I can’t say I never cheated.  But in high school I never did.  I know some kids would write answers on their desks right before the exams were handed out, but high school studies were very easy for me.  I never cheated in high school because yes, it was wrong, but also because I didn’t need to.  I just used my brain and did well.

College was a bit of a different story though.  And I think it was the peer pressure that really made me cross those ethical boundaries.  After taking a few tests in one particularly difficult EE course, a lab partner of mine asked, “Are the formulas in your graphing calculator messed up?”  I had no clue what he was talking about, and then he scrunched up his face like I was joking, pulled out his graphing calculator, and showed me a list of about two-hundred formulas broken down by category that’d he’d entered into the device's memory.  He had the Law of Sines and other trigonometric formulas, chemical reactions, Fourier Transform pairs.  And I was honestly just dumbfounded.

Of course, my shock turned to compunction when other lab partners started laughing and showed me their calculators, which seemingly had even more formulas than the first.  And then even a TA came up to us and said he’d never have gotten through EE 330 without his stash of formulas.  In my mind I kept thinking this was just so…WRONG…but that night I must have spent three hours entering formulas into my calculator.  And then when I took my next exam, I think I referenced those formulas a handful of times, and sure enough I got a 96 on it.

I look back now and still think that was so wrong.  But considering that our profs graded on curves, and I was at the bottom end of the bell curve in several of my classes, I really had no choice.  I was paying a lot of money to get a piece of paper saying I was an educated man, and yet cheaters were robbing me of my money and education.

I remember one statistics class in which the professor actually encouraged us to use graphing calculators and even laptops with the Excel statistical package installed if we had them.  I came to my first exam with my laptop, pulled it out, and watched as twenty-nine other students stared at me, most probably thinking I was a nerd for actually bringing a laptop.  I was the first one to finish that exam though, and when I received my grade, I had 100%.  I’d even gotten the two bonus questions correct.  When that course ended, I recall stopping by my prof’s office to see my final grade.  He asked for my name and looked it up, and he was shocked that I had the third highest out of all 3 sections he taught.  His exact words were, “How did you do so well in my class, and I don’t even know your name?”  I just shrugged my shoulders and replied, “It helped that we were able to use calculators and computers.”  And I felt great knowing that I used the tools available to me to do well in his class.

There’s a huge difference between using technology as a tool and relying on it though.  In none of my other courses, especially the 300 and 400 level courses, did a professor allow us to use laptops or calculators to store formulas.  We were expected to memorize those formulas.  My EE grades may not have been as good as others, especially after having gone through one and a half semesters without using their unethical trick, but dammit I knew all of those mathematical formulas better than 90% of my peers.  Granted I can only remember maybe 10% of them now, but at least I actually LEARNED something.

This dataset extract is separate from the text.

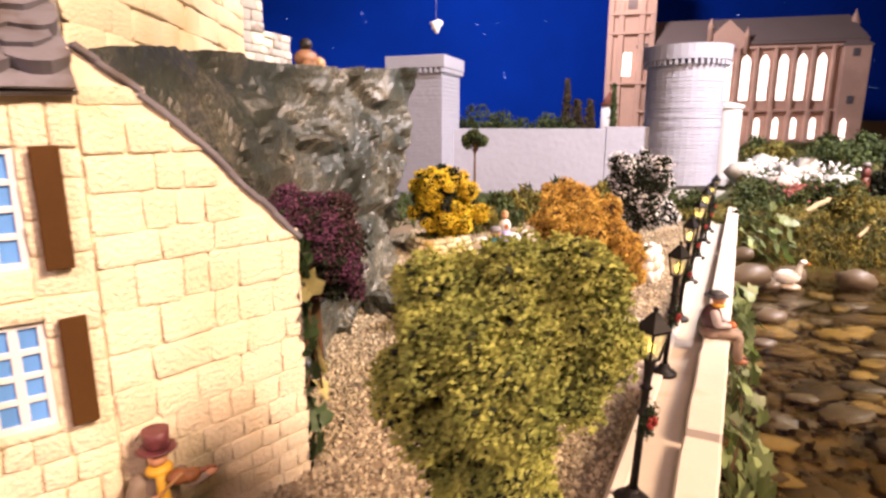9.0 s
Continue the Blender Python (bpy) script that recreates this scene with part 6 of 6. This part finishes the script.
# moss, plants and finds on the castle terrace
for k, (s, d, z, r, m) in enumerate([(0.11, 0.135, 0.395, 0.030, LEAF_DARK), (0.05, 0.15, 0.41, 0.030, LEAF_FAR), (0.20, 0.14, 0.40, 0.032, LEAF_FAR), (0.225, 0.15, 0.42, 0.035, LEAF_DARK)]):
    p = STREET @ Vector((s, d, z))
    bush(p.x, p.y, p.z, r, m, 460 + k, 900, 0.0035, 1.0, "dark green plant on the castle terrace")
rngm = np.random.default_rng(31)
nm = 1300
spots = np.stack([rngm.uniform(0.24, 0.44, nm), rngm.normal(0.096, 0.004, nm), 0.352 + np.abs(rngm.normal(0, 0.006, nm))], 1)
ob = new("roof_moss", scattered("roof_moss", spots, rngm.uniform(0.0015, 0.0038, nm), LEAF_MOSS, rngm, (0.5, 0.5, 1.8)))
ob.matrix_basis = STREET
tagged(ob, "dry moss between roof ridge and castle wall", "moss", kind="stuff")

# ---- ivy ----


def ivy_leaf_mesh(seed, material):
    """A five-pointed ivy leaf, folded along its middle."""
    rng = random.Random(seed)
    outline = [(0, -0.5), (0.30, -0.55), (0.62, -0.30), (0.42, -0.02), (0.50, 0.30), (0.18, 0.25), (0, 0.72)]
    outline = [(x * rng.uniform(0.9, 1.1), y * rng.uniform(0.9, 1.1)) for x, y in outline]
    bm = bmesh.new()
    mid = [bm.verts.new((0, -0.45, 0.02)), bm.verts.new((0, 0.1, -0.05)), bm.verts.new((0, 0.72, -0.14))]
    for side in (1, -1):
        rim = [bm.verts.new((side * x, y, 0.16 * x + rng.uniform(-0.03, 0.03) - 0.1 * max(0, y))) for x, y in outline[1:-1]]
        for tri in ((mid[0], rim[0], rim[1]), (mid[0], rim[1], rim[2]), (mid[0], rim[2], mid[1]), (mid[1], rim[2], rim[3]), (mid[1], rim[3], rim[4]), (mid[1], rim[4], mid[2])):
            bm.faces.new(tri if side > 0 else tri[::-1])
    bmesh.ops.solidify(bm, geom=bm.faces[:], thickness=0.02)
    me = bpy.data.meshes.new("ivy_leaf")
    bm.to_mesh(me)
    bm.free()
    me.materials.append(material)
    return me


IVY = [ivy_leaf_mesh(k, LEAF_IVY) for k in range(5)]
IVY_DARK = [ivy_leaf_mesh(10 + k, mat("dark_ivy_leaf", (0.035, 0.065, 0.022), 0.45, 0.3, 60, 300, 0.1, 0.0004, rnd=0.5)) for k in range(3)]


def ivy(label, m, spots, meshes, size, seed, face):
    t = thing("ivy", m, label, "ivy")
    rng = random.Random(seed)
    bm = bmesh.new()
    for a, b in zip(spots[::4], spots[4::4]):
        if (Vector(a) - Vector(b)).length < 0.09:
            add_limb(bm, a, b, 0.0009, 0.0007, 5)
    if len(bm.verts) == 0:
        add_limb(bm, spots[0], spots[-1], 0.0009, 0.0007, 5)
    part("stem", bm, BARK, t)
    for p in spots:
        s = size * rng.uniform(0.55, 1.3)
        piece("ivy_leaf", rng.choice(meshes), t, Matrix.Translation(p) @ pose(0, 0, 0, face[0] + rng.uniform(-35, 35), face[1] + rng.uniform(-35, 35), rng.uniform(-180, 180) if face[2] is None else face[2] + rng.uniform(-50, 50)) @ Matrix.Scale(s, 4))
    return t


rng = random.Random(15)
spots = sorted([(rng.uniform(0.40, 1.02), -0.060 - 0.026 * rng.random() ** 1.3, -0.056 + 0.086 * rng.random()) for _ in range(190)])
ivy("trailing pale green ivy hanging down the river wall", QUAY_M, spots, IVY, 0.018, 5, (70, 0, 0))
spots = sorted([(rng.uniform(0.20, 0.44), -0.060 - 0.012 * rng.random(), -0.055 + 0.05 * rng.random()) for _ in range(22)])
ivy("small ivy leaves at the foot of the river wall", QUAY_M, spots, IVY, 0.016, 6, (60, 0, 0))
spots = sorted([(rng.uniform(1.44, 1.92), -0.065 - 0.11 * rng.random(), -0.03 + 0.10 * rng.random()) for _ in range(80)])
ivy("pale green ivy spreading at the end of the quay", QUAY_M, spots, IVY, 0.030, 7, (45, 0, 0))
spots = [(0.122 + rng.uniform(-0.002, 0.008), 0.006 + rng.uniform(-0.008, 0.018), z) for z in np.linspace(0.0, 0.175, 46)]
ivy("dark ivy climbing the end of the gable wall", STREET @ pose(0.6075, 0.0005, 0, 0, 0, 10.6), spots, IVY_DARK, 0.015, 8, (85, 0, 45))
spots = [(0.130, -0.002, 0.074), (0.132, -0.003, 0.086), (0.129, -0.001, 0.096), (0.124, 0.004, 0.150)]
ivy("pale yellow dried leaves beside the gable wall", STREET @ pose(0.6075, 0.0005, 0, 0, 0, 10.6), spots, [ivy_leaf_mesh(30, mat("dried_leaf", (0.58, 0.54, 0.24), 0.6, 0.2, 60, 300, 0.1, 0.0004))], 0.017, 9, (80, 0, 30))

# ---- hanging ornament ----
bm = bmesh.new()
add_ball(bm, (0, 0, 0), (0.012, 0.009, 0.017), detail=3, rough=0.5, seed=4)
for v in bm.verts:
    v.co.x += math.copysign(0.011, v.co.x) * smooth(0.0, 0.013, v.co.z) * min(1.0, abs(v.co.x) / 0.004)
star = thing("hanging_ornament", pose(0.651, 2.479, 0.547), "small white paper ornament hanging on a thread", "ornament")
part("paper_dove", bm, mat("white_paper", (0.8, 0.8, 0.8), 0.8, 0.08, 40, 200, 0.1, 0.001), star)
bm = bmesh.new()
add_limb(bm, (0, 0, 0.01), (0, 0, 2.8), 0.0006, 0.0006, 4)
part("thread", bm, mat("grey_thread", (0.3, 0.3, 0.35), 0.8, 0.05, 40, 200, 0), star)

The question is: how many of us would cheat to get ahead if given the opportunity?  Does money or fame or having your name in the record books trump knowing that you did this on your own without the assistance of a crooked judge or a computer or some other method of cheating?  Has our society become so obsessed with success that we are willing to throw out all of our morals and ethics to obtain it?

Of course, I’m the kind of guy who follows the rules to a tee.  I take all of my corrugated cardboard and newspapers to the recycling bins outside of Wal-Mart instead of tossing it in the trash.  I always use my turn signals and stop at every stop sign, even though I know people roll through the one down the road from my house like it’s not even there.  I cringe when I hear about people scamming stores that offer no hassle returns.  But that’s just me.  I was raised properly, I guess.

But what about everyone else?  Am I the idiot for not following suit—metaphorically speaking, not putting those formulas in my graphing calculator?  I’m not asking because I’m considering a change into the realm of the unethical.  I’m asking because I want to know if you, my reader, have a firm moral ground to stand on.  If you don’t, why is that?  Because you just want to have an advantage over everyone else?  Because having more money/power/fame is really all that is important to you?